Allah göğü yedi kat şeklinde yaratmıştır. Bilim gökte yedi katmanın olduğunu doğrulamıştır. 7 kat gökler tabiri ise Troposfer, stratosfer, ozonosfer, mezosfer, termosfer, iyonosfer ve ekzosfer tabakalarını kapsar. 

Battığı sırada yıldıza andolsun ki… (Necm Suresi, 1. Ayeti)

Necm kelimesinin anlamı Ülker yıldızı anlamına gelir. Bu surenin pek çok yorumu bulunur. Süddi’ye göre bu yıldız Zühre (Çoban Yıldızı = Venüs) yıldızı anlamına gelir. Ayet yıldızların hareketlerine dikkat çeker.

Göklerdeki ve yerdeki her şey Allah’ı tespih etmektedir. O, mutlak güç sahibidir, hüküm ve hikmet sahibidir. ( Haşr Suresi, 1. Ayet)

Göklerde ve yerde bulunan her şey Allah-ü Teala’yı yüceltmekte ve noksan sıfatlardan tenzih etmektedir.

Ve dolunay haline geldiği zaman Ay. Siz gerçekten tabakadan tabakaya binip geçeceksiniz. (İnşikak Suresi, 19. Ayet)

Geçmişten beri insanlık uzay hakkında daha detaylı bilgi edinmek için araştırmalar yapmakta ve uzaya çıkma girişimlerinde bulunmaktadır. Bu ayet, bir araç ile Dünya’dan Ay’a yolculuk yapılabileceğini vurgular. 

Ve gökyüzünü korunmuş bir tavan yaptık. Onlar ise bunun delillerinden yüz çeviriyorlar. (Enbiya Suresi, 32. Ayet)

Dünya üzerindeki yaşamın sürmesinin nedenlerinden biri de atmosferdir. Atmosferimiz, bizi güneşten gelen zararlı ışınlardan, meteor yağmurlarından ve uzaydaki radyasyondan korumaktadır. Eğer dünyamız bir atmosfere sahip olmasaydı Mars gezegeni gibi kurak ve yaşamsal faaliyetler olmayan bir gezegene dönüşecekti. İnsanoğlunun ihtiyacı olan su ve elementler uzaya savrularak tüm yaşamı son erdirecekti.

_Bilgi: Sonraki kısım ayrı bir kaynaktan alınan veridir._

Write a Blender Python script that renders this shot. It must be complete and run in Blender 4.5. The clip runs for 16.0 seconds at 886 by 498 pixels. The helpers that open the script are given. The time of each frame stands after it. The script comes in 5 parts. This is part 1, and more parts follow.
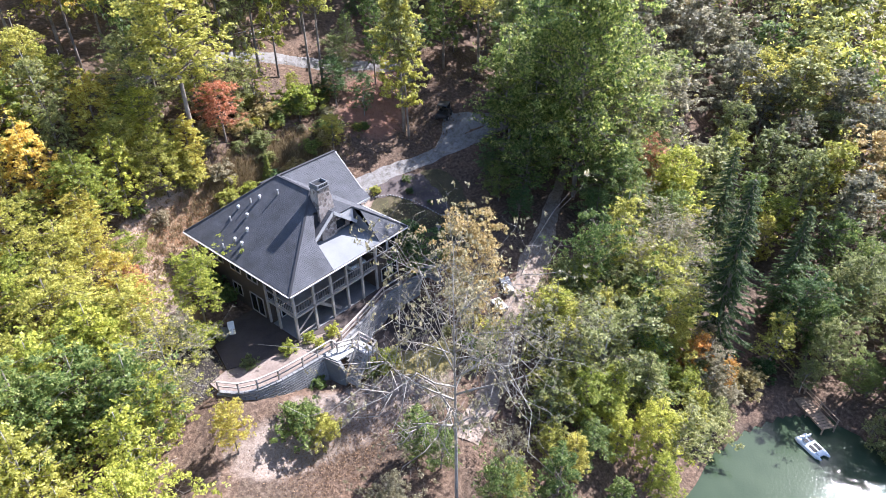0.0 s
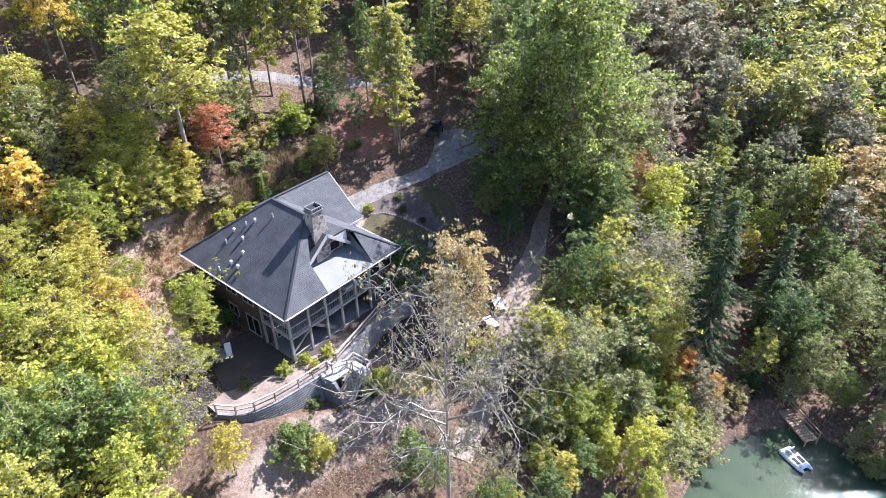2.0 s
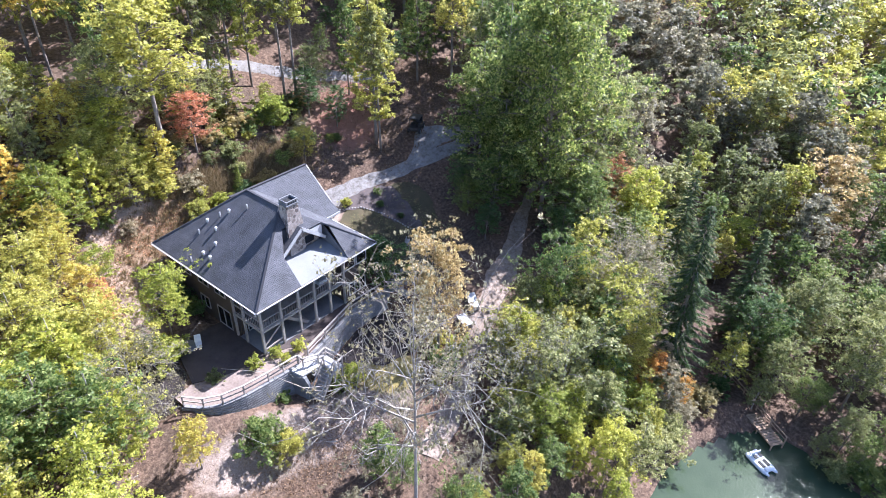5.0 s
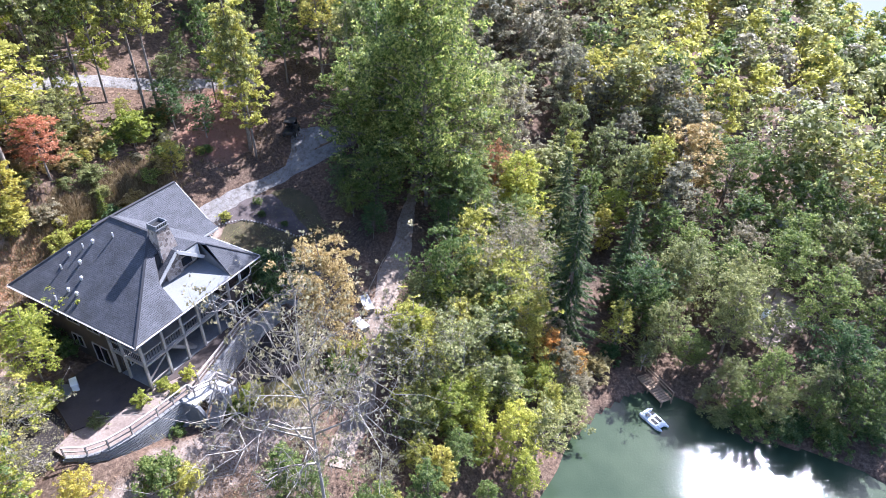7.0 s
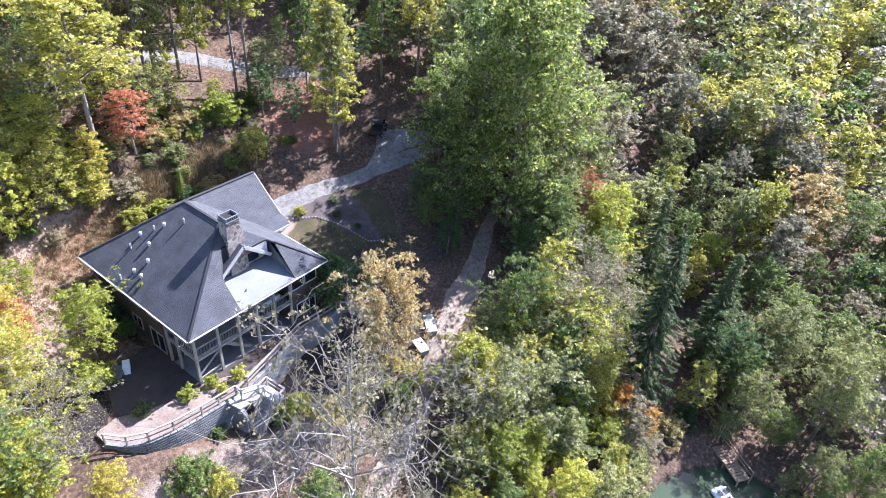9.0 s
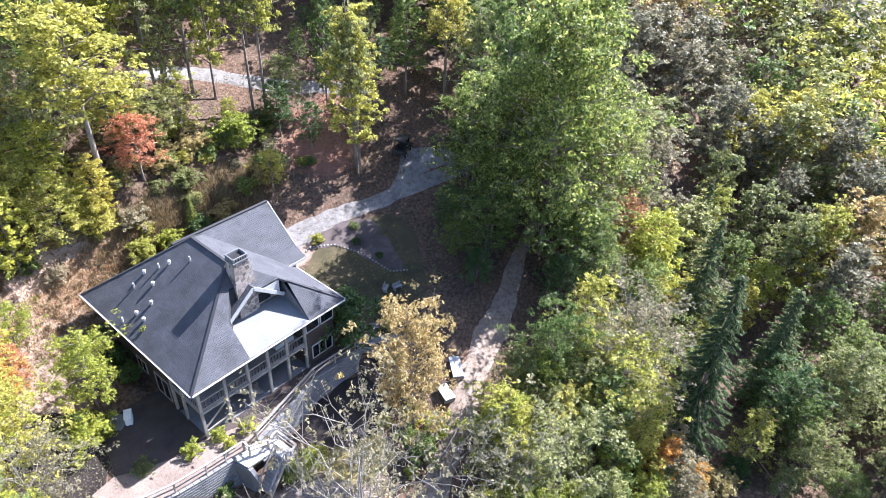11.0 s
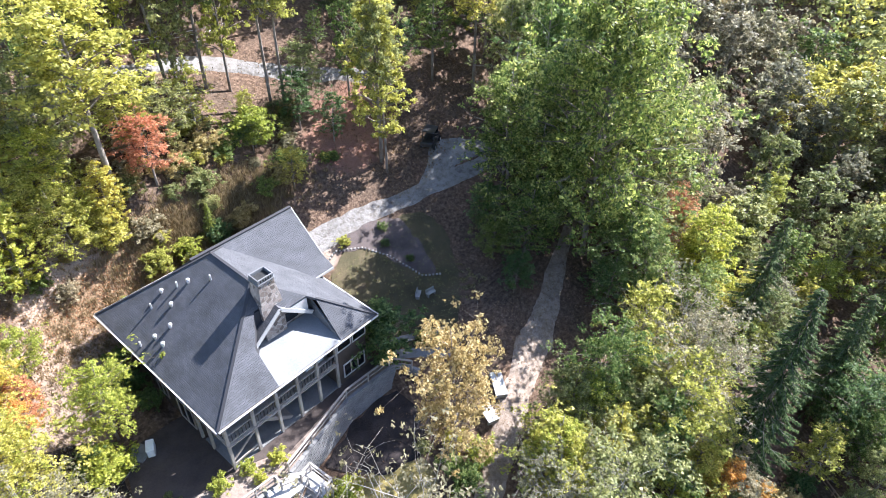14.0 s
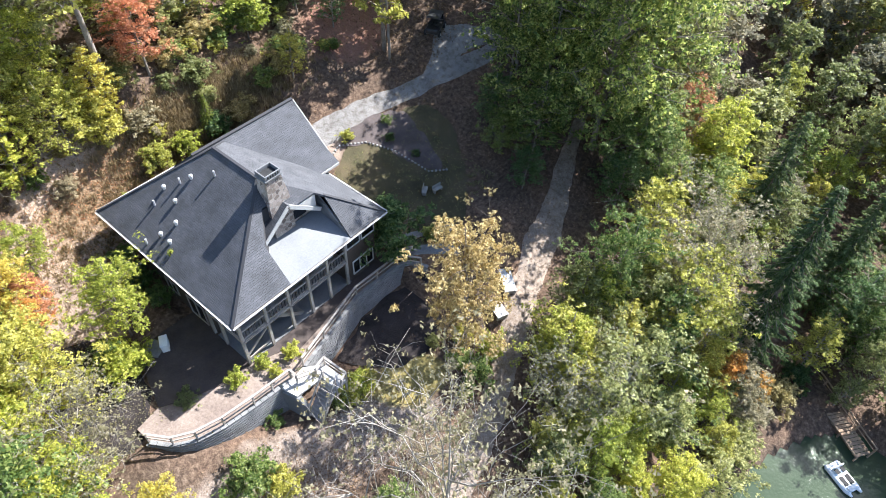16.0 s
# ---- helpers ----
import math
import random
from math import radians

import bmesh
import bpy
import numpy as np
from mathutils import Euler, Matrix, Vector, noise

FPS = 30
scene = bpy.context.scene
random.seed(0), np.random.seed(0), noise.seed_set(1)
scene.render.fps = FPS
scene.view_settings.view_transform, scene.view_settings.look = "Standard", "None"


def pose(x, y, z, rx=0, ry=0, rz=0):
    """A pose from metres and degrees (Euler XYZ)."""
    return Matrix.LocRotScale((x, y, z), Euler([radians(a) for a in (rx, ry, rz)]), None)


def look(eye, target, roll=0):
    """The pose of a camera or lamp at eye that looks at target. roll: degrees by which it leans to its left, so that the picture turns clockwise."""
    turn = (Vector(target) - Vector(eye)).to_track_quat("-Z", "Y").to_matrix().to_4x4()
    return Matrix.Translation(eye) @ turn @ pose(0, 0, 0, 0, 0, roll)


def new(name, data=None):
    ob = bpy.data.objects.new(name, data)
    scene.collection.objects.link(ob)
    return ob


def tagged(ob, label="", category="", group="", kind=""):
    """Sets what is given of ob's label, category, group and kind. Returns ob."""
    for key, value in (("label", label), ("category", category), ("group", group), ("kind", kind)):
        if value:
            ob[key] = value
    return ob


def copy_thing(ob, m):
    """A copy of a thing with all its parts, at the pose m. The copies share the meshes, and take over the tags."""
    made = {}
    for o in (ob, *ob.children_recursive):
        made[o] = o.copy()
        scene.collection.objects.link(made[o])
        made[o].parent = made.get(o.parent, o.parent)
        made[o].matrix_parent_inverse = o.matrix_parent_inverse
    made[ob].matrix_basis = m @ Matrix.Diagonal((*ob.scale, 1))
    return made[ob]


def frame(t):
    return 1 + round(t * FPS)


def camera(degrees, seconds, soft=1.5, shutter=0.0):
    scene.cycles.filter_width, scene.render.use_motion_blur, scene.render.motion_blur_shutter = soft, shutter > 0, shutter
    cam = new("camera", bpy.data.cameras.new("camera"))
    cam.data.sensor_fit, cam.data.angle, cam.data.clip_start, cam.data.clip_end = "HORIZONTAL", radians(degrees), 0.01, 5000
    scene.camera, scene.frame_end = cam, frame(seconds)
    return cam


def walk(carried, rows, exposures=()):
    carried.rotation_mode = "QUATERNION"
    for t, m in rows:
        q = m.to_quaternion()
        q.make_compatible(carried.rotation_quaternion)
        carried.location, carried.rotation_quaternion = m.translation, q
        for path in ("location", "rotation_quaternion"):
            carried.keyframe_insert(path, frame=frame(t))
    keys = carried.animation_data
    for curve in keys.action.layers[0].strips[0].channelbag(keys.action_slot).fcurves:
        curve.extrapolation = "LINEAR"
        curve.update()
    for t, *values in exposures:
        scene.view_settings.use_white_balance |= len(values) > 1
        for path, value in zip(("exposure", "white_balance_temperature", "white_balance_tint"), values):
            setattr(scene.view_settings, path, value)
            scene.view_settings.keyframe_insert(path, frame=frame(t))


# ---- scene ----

Allah, bu ayetinde atmosferin ne kadar önemli olduğunu vurgulamıştır.

Gökte olanın sizi yere geçirmeyeceğinden emin misiniz? Bir bakmışsınız ki, o (yeryüzü) sallanıp çalkalanmaktadır. (Mülk Suresi, 16. Ayet)

Yoksa gökte olanın üzerinize ‘taş yağdıran bir rüzgar’ göndermeyeceğinden emin misiniz? Siz o takdirde benim uyarmam nasılmış bilip göreceksiniz. (Mülk Suresi, 17. Ayet)

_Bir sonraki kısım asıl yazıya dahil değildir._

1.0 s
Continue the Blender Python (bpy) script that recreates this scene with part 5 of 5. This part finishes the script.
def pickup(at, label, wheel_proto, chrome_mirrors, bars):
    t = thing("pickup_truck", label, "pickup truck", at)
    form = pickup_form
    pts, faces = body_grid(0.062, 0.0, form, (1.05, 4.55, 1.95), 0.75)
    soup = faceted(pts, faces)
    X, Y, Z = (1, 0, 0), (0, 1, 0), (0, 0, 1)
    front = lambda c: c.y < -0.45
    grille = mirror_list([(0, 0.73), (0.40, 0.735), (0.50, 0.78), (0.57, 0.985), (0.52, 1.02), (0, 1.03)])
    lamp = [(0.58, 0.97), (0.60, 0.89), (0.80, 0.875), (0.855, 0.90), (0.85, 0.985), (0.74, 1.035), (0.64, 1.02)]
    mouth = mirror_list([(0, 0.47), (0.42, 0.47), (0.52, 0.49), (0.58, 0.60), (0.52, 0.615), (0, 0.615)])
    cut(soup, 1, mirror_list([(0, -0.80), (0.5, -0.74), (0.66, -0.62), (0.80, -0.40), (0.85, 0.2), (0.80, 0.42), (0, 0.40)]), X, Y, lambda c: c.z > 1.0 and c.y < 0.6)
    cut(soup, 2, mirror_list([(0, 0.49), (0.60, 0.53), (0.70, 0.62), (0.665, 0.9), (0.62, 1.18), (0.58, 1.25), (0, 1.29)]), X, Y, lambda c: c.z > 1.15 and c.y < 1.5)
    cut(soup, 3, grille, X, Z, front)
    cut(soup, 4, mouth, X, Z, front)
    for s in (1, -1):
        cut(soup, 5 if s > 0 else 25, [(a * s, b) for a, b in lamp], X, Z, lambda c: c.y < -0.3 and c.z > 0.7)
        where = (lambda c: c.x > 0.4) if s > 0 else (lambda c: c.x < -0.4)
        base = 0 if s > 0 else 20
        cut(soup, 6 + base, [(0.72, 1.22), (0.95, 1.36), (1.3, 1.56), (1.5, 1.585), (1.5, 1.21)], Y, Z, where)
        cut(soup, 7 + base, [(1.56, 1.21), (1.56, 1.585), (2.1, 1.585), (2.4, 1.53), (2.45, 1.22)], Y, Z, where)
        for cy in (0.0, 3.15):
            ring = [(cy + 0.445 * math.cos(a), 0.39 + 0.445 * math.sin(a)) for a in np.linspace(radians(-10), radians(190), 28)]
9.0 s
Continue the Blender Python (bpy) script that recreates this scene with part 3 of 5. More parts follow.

Gök yarılıp çatlamıştır; artık o gün, ‘sarkmış- za’fa uğramıştır.’ (Hakka Suresi, 16. Ayet)

Gökyüzünün erimiş maden gibi olacağı gün; (Mearic Suresi, 8. Ayet)

Ki O (Allah), göklerin ve yerin mülkü O’nundur. Allah, her şeyin üzerine şahid olandır. (Buruc Suresi, 9. Ayet)

Göklerin, yerin ve ikisi arasında bulunanların Rabbi Rahman olan (Allah); O’na hitap etmeye güç yetiremezler. (Nebe Suresi, 37. Ayet)

Yaratmak bakımından siz mi daha güçsünüz yoksa gök mü? Allah onu bina etti. (Nazi’at Suresi, 27. Ayet)

Tüm bu ayetler Allahın kudretini gözler önüne serer. Rahman ve rahim olan Allah, evreni kusursuz bie şekilde yaratmıştır.